• To do: Identify the lines bearing the string "part" and gather them.
-- Data lines start --
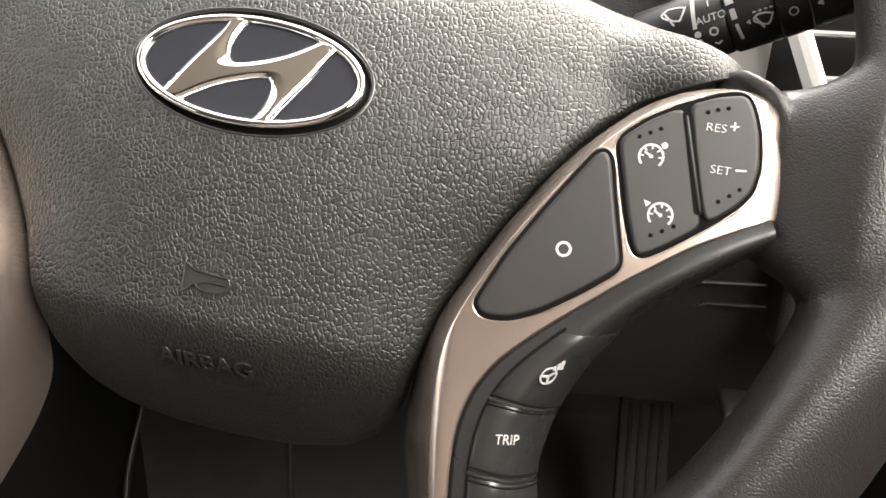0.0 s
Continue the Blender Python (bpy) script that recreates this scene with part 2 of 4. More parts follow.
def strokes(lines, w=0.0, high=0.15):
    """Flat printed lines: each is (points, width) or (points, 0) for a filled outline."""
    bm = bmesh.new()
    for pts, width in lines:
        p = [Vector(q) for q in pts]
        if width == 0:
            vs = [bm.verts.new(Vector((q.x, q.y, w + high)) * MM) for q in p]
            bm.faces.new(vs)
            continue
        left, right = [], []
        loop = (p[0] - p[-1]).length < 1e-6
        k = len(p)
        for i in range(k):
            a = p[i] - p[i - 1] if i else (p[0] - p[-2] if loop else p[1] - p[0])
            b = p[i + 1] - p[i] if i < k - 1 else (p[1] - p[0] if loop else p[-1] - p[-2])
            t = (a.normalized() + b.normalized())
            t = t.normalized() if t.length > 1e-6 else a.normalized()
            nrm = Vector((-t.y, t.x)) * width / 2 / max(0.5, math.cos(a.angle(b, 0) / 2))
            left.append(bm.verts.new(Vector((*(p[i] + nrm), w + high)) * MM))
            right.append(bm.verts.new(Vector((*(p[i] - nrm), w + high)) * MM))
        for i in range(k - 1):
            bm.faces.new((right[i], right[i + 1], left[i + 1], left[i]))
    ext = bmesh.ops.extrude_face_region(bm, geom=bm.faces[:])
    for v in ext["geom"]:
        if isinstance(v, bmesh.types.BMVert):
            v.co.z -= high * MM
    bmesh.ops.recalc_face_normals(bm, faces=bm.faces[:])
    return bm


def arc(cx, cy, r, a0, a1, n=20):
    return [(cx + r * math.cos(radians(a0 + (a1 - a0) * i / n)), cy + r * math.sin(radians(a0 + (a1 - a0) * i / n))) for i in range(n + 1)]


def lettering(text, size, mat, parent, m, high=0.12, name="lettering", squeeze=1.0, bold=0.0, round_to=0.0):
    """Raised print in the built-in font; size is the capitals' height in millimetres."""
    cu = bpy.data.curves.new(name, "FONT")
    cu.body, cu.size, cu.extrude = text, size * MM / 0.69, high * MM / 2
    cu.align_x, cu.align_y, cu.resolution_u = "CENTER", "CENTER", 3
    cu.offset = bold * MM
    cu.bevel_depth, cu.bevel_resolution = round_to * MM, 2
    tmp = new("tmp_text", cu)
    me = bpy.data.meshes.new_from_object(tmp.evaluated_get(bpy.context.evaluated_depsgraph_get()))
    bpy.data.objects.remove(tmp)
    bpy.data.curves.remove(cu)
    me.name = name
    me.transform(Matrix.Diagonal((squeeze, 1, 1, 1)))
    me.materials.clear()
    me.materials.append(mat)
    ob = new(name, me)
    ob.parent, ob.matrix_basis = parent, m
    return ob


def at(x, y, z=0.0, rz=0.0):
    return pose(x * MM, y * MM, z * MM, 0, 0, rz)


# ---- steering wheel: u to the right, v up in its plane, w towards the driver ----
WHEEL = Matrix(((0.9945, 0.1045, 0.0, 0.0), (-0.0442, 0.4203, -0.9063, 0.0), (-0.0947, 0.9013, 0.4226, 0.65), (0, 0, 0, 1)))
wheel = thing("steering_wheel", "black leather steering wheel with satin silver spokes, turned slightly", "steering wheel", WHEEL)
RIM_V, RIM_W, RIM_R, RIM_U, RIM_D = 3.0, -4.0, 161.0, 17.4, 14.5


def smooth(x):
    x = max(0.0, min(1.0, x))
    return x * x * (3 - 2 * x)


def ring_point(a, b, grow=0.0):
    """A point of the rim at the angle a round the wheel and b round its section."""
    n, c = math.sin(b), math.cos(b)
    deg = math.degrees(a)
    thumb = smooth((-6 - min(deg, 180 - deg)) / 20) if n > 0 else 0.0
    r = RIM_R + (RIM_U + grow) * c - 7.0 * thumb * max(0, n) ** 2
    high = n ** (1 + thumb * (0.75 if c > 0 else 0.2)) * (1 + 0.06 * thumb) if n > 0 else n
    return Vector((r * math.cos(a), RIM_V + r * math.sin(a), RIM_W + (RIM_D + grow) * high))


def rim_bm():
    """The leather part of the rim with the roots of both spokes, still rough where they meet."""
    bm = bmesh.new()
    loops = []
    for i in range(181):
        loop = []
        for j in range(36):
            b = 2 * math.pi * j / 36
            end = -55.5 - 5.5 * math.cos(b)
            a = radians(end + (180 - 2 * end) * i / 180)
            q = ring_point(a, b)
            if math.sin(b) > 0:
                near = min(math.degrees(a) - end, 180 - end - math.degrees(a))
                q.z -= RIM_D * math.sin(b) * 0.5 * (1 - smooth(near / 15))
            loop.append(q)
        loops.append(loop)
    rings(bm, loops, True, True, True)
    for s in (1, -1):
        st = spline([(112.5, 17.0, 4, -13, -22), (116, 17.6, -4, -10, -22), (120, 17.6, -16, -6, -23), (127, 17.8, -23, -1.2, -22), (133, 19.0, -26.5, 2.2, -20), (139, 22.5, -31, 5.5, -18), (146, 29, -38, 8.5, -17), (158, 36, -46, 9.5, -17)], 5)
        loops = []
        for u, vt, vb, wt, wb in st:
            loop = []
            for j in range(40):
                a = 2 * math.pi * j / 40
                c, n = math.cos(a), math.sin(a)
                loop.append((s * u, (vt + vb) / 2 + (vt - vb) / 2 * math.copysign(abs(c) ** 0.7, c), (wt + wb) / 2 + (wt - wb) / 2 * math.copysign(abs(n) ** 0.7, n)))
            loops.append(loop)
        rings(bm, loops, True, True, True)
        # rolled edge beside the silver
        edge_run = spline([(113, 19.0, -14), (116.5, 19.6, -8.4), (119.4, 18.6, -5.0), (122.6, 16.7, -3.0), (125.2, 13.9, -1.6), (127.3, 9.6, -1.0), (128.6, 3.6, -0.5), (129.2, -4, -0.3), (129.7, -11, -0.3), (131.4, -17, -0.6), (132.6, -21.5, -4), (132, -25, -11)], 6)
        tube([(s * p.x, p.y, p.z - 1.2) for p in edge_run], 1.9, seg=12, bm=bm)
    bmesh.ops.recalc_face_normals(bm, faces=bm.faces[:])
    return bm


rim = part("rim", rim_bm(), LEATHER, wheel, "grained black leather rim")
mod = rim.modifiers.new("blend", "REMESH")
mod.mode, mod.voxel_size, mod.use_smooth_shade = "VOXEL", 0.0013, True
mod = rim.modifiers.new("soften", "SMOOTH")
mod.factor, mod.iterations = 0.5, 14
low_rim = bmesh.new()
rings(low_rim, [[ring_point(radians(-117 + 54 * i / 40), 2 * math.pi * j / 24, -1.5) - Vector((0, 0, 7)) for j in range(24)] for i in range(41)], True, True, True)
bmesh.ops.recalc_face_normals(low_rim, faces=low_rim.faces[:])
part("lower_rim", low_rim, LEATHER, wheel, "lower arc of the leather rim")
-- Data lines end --
-- Data lines start --
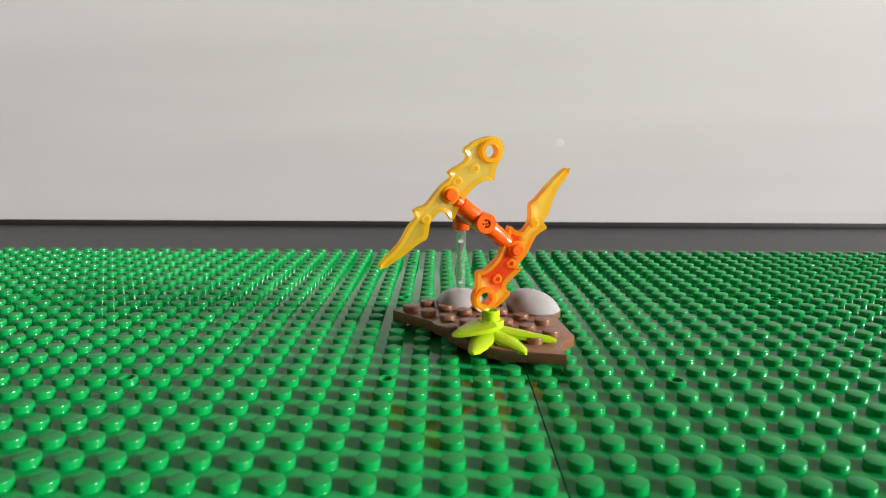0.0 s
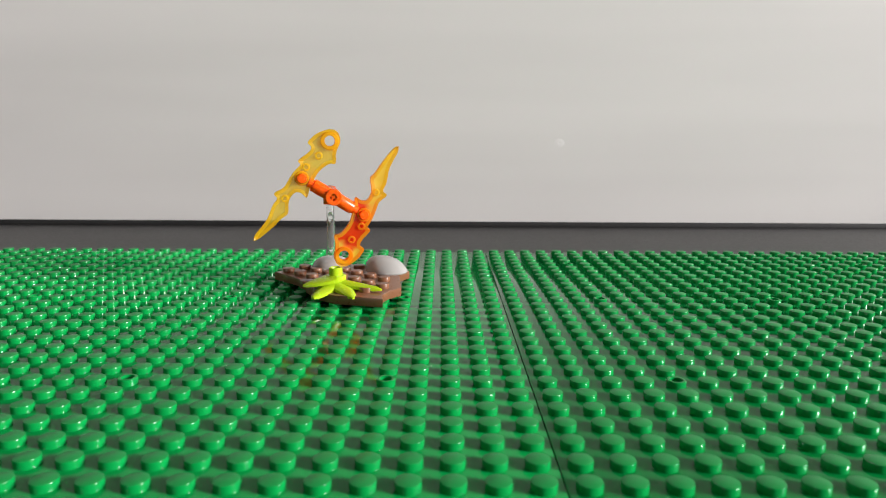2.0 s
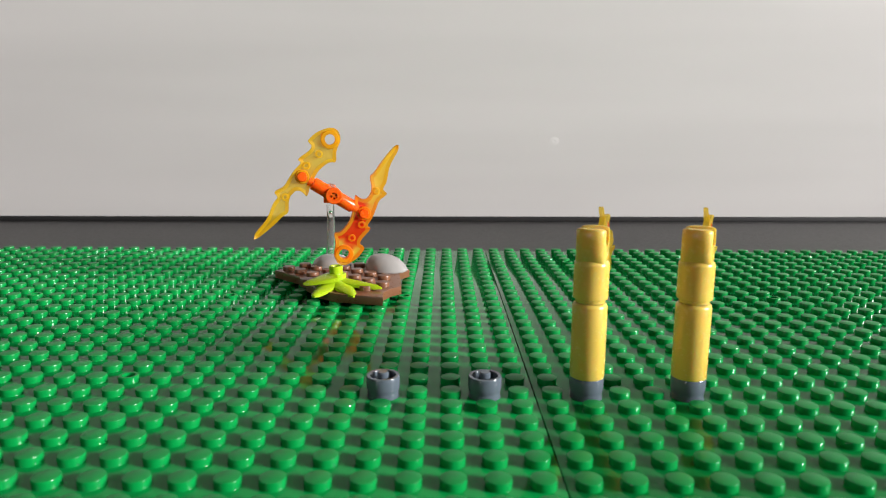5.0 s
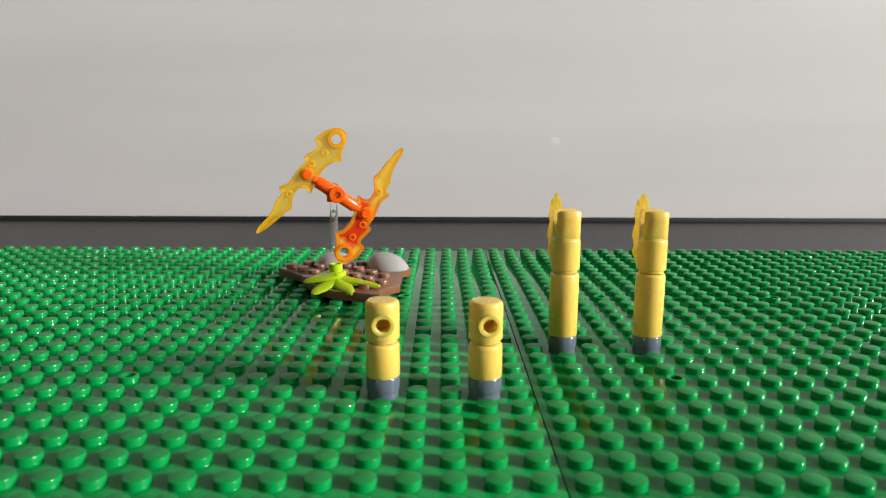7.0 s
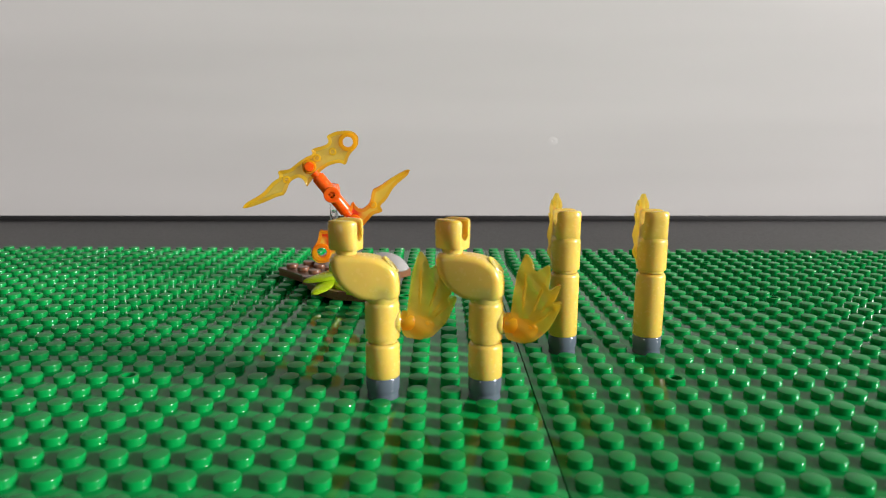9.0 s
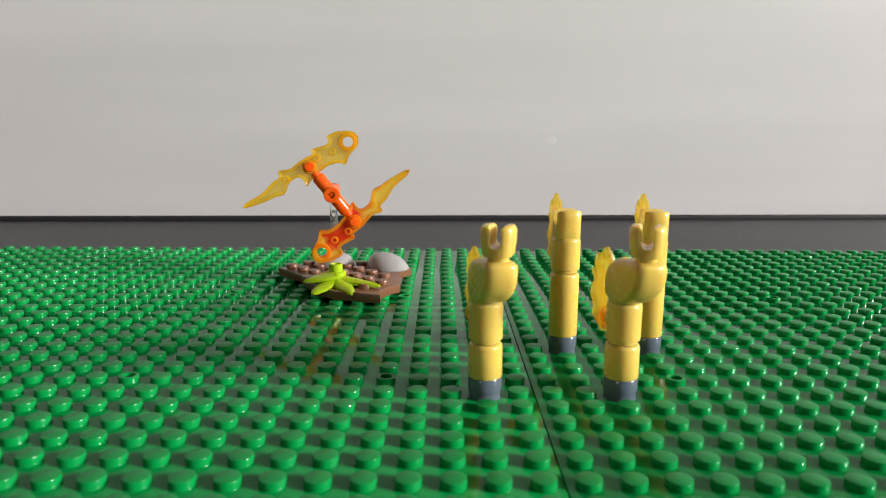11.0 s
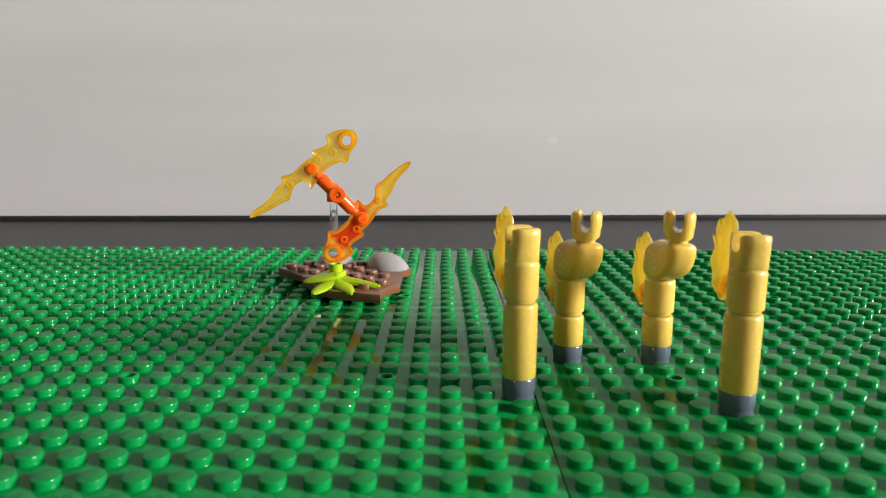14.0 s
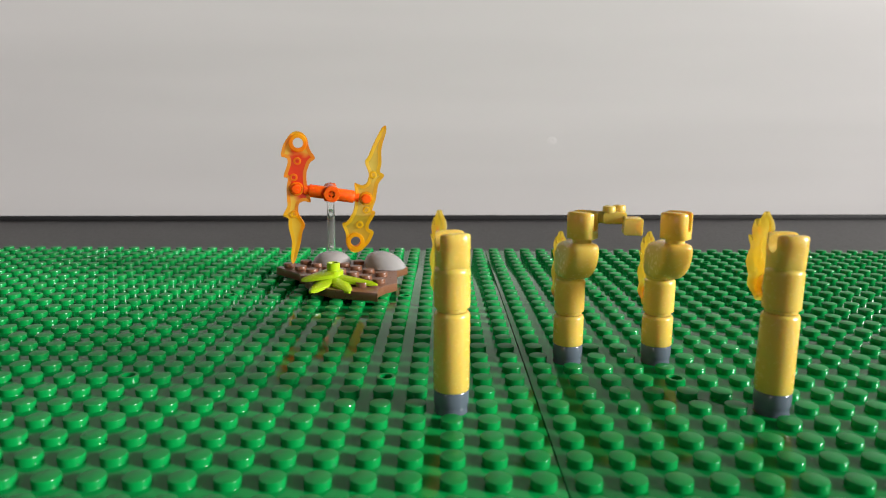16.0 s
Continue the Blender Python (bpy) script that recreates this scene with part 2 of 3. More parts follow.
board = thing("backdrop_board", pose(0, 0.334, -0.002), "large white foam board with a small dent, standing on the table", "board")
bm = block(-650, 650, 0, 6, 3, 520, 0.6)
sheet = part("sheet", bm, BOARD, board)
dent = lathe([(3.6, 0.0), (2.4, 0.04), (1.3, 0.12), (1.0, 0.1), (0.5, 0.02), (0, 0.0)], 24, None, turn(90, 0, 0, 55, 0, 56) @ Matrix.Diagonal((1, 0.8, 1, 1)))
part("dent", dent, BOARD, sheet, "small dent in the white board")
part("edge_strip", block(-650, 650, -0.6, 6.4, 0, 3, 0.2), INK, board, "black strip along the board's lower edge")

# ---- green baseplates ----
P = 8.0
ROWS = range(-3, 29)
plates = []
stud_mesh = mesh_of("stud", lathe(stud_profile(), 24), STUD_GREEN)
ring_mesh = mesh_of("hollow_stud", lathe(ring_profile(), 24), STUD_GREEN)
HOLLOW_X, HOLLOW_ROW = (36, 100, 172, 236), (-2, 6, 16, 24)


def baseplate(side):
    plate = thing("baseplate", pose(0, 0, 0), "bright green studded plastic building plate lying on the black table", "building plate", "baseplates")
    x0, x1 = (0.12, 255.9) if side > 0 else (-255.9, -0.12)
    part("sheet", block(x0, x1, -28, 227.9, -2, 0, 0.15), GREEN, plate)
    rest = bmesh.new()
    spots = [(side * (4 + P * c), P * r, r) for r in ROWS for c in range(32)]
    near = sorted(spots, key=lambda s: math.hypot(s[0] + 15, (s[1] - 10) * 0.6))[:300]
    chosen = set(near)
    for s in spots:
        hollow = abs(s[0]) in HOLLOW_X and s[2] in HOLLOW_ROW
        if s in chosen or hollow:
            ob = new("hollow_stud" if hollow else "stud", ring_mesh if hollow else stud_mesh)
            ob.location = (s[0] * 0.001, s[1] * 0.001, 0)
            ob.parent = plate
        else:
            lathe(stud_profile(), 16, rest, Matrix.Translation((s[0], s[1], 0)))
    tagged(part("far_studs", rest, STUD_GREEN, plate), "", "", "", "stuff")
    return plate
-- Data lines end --
-- Data lines start --
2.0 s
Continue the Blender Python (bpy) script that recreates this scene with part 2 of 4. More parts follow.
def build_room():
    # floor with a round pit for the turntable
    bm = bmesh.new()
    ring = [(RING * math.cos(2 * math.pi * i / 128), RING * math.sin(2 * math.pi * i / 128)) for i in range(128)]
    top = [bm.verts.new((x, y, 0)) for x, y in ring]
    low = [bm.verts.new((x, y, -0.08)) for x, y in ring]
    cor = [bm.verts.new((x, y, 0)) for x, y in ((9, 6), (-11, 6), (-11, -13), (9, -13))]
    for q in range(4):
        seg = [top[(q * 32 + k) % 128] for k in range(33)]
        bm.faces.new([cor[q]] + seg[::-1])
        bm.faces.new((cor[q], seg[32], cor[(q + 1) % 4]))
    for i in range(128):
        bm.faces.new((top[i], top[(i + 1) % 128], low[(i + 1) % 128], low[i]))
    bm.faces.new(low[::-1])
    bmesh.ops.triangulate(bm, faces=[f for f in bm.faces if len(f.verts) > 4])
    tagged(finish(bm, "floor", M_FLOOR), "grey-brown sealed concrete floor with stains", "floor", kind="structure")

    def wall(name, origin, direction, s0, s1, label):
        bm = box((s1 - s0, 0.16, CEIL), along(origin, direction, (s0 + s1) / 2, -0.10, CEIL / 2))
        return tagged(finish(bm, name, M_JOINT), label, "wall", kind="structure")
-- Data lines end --
• Exercise output:
Continue the Blender Python (bpy) script that recreates this scene with part 2 of 4. More parts follow.
    """The leather part of the rim with the roots of both spokes, still rough where they meet."""
rim = part("rim", rim_bm(), LEATHER, wheel, "grained black leather rim")
part("lower_rim", low_rim, LEATHER, wheel, "lower arc of the leather rim")
Continue the Blender Python (bpy) script that recreates this scene with part 2 of 3. More parts follow.
sheet = part("sheet", bm, BOARD, board)
part("dent", dent, BOARD, sheet, "small dent in the white board")
part("edge_strip", block(-650, 650, -0.6, 6.4, 0, 3, 0.2), INK, board, "black strip along the board's lower edge")
    part("sheet", block(x0, x1, -28, 227.9, -2, 0, 0.15), GREEN, plate)
    tagged(part("far_studs", rest, STUD_GREEN, plate), "", "", "", "stuff")
Continue the Blender Python (bpy) script that recreates this scene with part 2 of 4. More parts follow.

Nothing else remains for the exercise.